If a process terminates normally process-id-exit-status will return its exit status. If the process is still running or was terminated by a signal then process-id-exit-status will return #f. Similarly, if a child process was terminated by a signal process-id-terminating-signal will return that signal and will return #f if the process is still running or terminated normally. Wait-for-child-process blocks until the child process terminates. Scheme 48 may reap child processes before the user requests their exit status, but it does not always do so.

Terminates the current process with the integer status as its exit status.

Exec

All of these replace the current program with a new one. They differ in how the new program is found, what its environment is, and what arguments it is passed. Exec and exec-with-environment look up the new program in the search path, while exec-file and exec-file-with-environment execute a particular file. The environment is either inherited from the current process (exec and exec-file) or given as an argument (...-with-environment). Program-name and filename and any argi should be strings.

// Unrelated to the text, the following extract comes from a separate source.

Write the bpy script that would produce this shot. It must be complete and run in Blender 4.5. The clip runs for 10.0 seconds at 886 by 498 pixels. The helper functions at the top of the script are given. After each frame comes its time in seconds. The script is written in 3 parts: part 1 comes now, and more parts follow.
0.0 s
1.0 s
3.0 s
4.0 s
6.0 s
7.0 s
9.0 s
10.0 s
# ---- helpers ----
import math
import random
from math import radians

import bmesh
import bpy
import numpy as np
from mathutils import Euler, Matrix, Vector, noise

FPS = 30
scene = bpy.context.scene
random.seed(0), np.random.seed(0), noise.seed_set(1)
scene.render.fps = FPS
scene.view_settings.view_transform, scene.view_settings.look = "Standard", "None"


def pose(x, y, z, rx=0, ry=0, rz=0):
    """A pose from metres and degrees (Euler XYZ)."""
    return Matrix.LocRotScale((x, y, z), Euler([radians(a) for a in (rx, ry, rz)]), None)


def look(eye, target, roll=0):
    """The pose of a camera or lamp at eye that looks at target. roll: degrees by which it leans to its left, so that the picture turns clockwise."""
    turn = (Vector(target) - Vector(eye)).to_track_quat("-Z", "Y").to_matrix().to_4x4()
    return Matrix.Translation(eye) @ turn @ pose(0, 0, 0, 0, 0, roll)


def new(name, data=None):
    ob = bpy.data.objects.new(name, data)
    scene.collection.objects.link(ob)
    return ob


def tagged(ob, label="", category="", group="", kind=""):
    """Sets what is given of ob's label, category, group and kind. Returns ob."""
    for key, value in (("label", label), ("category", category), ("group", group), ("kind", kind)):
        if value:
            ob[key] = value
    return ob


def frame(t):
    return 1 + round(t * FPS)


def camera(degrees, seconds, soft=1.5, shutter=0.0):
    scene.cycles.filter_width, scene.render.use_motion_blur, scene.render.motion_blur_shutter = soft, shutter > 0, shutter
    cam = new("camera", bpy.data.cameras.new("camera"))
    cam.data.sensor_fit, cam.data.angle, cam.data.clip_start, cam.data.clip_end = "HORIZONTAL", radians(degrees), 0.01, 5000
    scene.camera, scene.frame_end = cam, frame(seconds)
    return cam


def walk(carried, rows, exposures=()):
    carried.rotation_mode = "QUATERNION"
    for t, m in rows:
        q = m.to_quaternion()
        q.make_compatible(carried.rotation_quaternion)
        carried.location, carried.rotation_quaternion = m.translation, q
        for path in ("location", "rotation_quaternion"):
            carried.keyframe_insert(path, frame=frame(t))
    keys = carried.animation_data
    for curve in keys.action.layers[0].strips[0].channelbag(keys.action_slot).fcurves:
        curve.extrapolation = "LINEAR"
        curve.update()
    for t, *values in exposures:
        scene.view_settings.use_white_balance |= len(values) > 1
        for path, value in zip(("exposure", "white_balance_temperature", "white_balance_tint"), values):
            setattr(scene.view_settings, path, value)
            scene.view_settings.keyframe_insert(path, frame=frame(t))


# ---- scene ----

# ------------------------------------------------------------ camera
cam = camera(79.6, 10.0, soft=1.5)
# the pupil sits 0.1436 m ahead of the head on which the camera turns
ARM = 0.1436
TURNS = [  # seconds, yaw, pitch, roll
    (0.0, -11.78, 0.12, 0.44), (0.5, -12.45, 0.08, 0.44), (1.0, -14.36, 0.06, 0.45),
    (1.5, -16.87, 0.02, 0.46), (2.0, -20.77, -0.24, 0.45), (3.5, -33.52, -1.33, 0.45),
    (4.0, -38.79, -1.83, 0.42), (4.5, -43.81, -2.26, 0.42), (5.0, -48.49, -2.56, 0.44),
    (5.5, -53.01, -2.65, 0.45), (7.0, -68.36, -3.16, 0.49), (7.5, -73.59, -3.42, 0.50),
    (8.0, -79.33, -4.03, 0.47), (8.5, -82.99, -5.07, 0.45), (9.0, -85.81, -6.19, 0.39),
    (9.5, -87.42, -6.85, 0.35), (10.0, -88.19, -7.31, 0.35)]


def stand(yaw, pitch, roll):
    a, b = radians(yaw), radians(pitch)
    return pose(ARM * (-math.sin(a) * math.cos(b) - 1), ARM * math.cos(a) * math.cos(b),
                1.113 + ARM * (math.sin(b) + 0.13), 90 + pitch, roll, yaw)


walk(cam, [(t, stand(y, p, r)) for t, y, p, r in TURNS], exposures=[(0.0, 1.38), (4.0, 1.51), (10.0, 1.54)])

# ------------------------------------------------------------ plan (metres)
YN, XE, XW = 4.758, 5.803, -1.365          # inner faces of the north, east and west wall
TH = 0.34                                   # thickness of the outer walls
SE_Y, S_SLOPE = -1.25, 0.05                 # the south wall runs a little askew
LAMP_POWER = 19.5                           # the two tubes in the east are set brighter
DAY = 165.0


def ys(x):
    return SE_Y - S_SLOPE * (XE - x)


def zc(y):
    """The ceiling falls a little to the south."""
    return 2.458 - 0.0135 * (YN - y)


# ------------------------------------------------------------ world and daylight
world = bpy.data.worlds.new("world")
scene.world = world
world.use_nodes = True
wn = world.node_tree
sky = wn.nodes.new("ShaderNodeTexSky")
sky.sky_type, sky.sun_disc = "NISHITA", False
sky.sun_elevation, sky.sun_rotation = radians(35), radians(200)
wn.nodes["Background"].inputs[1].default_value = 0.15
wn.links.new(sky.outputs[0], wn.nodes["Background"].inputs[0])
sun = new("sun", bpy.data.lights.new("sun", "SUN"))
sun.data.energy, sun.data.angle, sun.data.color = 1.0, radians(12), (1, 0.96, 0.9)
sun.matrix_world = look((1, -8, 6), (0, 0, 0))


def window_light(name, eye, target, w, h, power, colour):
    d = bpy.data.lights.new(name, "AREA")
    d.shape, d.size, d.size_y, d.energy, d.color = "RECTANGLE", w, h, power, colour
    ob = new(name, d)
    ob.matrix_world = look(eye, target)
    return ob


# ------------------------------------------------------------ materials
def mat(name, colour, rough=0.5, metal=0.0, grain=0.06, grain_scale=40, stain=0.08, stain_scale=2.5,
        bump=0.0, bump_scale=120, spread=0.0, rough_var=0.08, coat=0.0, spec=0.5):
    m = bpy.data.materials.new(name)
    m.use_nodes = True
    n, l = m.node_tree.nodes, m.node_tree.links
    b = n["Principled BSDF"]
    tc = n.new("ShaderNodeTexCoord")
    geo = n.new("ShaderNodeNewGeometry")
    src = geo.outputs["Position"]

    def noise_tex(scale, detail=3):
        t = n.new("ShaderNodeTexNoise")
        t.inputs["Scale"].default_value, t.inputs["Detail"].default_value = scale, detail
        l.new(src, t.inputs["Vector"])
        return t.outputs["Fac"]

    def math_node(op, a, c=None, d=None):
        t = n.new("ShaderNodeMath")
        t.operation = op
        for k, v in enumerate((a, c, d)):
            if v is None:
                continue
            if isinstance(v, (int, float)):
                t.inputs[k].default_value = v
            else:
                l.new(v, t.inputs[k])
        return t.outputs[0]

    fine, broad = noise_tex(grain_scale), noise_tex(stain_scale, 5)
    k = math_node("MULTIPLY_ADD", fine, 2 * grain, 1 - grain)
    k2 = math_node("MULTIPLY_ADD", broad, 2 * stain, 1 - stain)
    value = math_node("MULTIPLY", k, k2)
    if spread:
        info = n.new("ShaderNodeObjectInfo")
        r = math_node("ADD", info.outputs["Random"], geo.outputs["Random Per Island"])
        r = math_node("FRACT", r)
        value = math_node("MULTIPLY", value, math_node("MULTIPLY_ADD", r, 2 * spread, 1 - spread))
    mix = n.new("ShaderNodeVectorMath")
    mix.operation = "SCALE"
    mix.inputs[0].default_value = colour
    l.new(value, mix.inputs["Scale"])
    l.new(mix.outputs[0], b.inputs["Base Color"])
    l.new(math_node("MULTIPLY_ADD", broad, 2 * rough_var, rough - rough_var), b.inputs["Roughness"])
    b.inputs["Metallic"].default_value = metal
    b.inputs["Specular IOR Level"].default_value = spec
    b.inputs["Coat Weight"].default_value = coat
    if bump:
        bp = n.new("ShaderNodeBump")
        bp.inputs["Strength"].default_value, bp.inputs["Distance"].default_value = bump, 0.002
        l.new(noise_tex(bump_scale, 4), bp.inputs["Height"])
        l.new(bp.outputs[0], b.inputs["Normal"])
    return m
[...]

Env should be a list of strings of the form "name=value". The first four procedures add their first argument, program-name or filename, before the arg0 ... arguments.

Exec-with-alias is an omnibus procedure that subsumes the other four. Name is looked up in the search path if lookup? is true and is used as a filename otherwise. Maybe-env is either a list of strings for the environment of the new program or #f in which case the new program inherits its environment from the current one. Arguments should be a list of strings; unlike with the other four procedures, name is not added to this list (hence -with-alias).